Clubs Are Businesses Too

While individual-focused sports like running and mountain biking have wind in their sails, more traditional association sports like handball and football are – with a few exceptions – struggling to attract new players. And while the volunteer factor is one of the major advantages of club sports, then maybe they also need a commercial incentive if the clubs are to resurge.

“It is very interesting to see how the American clubs take a far more commercial angle. We try to bring that up in our dialogues with Danish clubs, because they need to change their mindset and start seeing their members as customers. Members have increasingly disloyal mindsets, because they have access to so many other offers out there,” says Bisgaard.
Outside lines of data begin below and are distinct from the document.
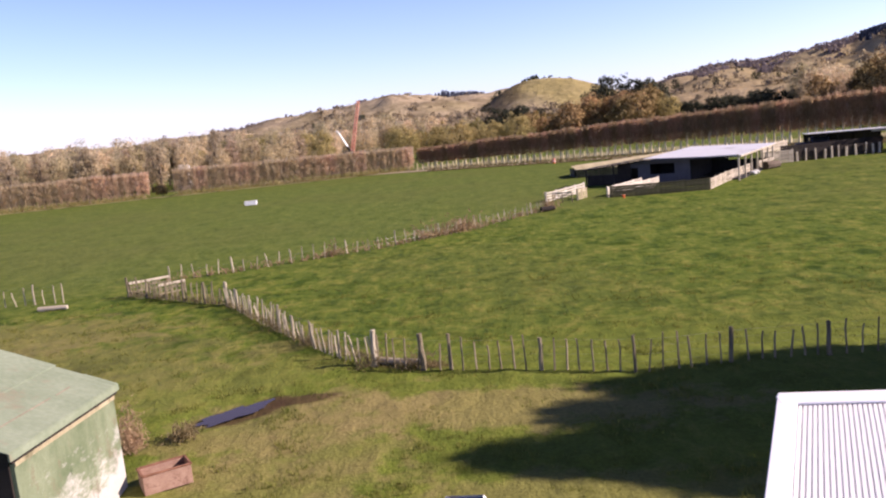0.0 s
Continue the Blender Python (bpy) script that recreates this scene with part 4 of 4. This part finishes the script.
def barn():
    ob = empty("barn", pose(28.9, 83.0, 0, 0, 0, -32), "low open-fronted woolshed with a dull zinc roof", "barn")
    W, L = 9.7, 17.5
    zf = lambda x, y: 2.58 - 0.02 * x
    bm = bmesh.new()
    corrugated(bm, -W, 0.25, -0.3, L, zf, 0.4, 0.018)
    part("roof", bm, M_ZINC, ob, "dull zinc corrugated roof")
    bm = bmesh.new()
    corrugated(bm, -W - 7.0, -W, -0.2, 3.2, lambda x, y: 2.76 + (x + W) * 0.12, 0.4, 0.018)
    part("lean_to_roof", bm, M_DARKROOF, ob, "dark rusted lean-to roof sheet")
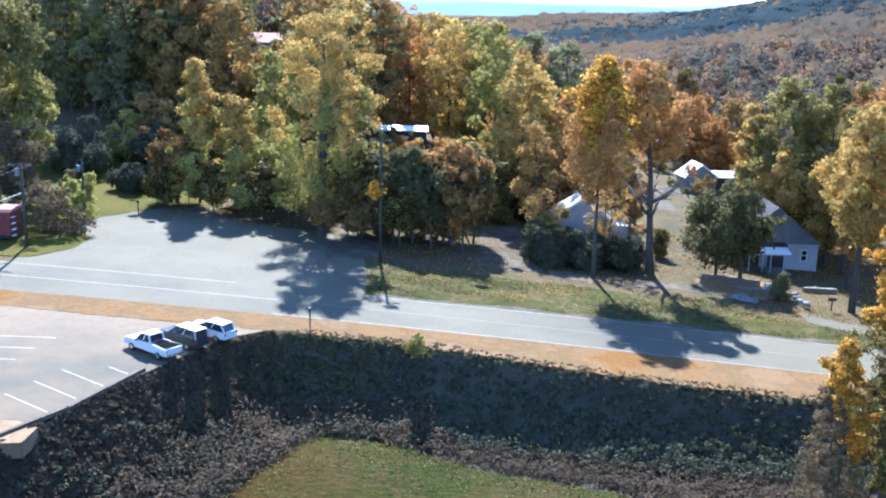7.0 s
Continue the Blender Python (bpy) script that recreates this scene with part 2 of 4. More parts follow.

That does not mean that the local gymnastics association needs to think strictly in terms of profit. But the social macro-trends of flexibility and raised expectations of experiences have hit the clubs hard, and the clubs can benefit from taking some lessons from the business world.

“There are many interesting dialogues about sports facilities and what to do with them. But the question is just as much about the clubs needing to change their membership model to increase flexibility and target new audiences – or maybe retaining those who are leaving, through a different type of membership,” says Bisgaard.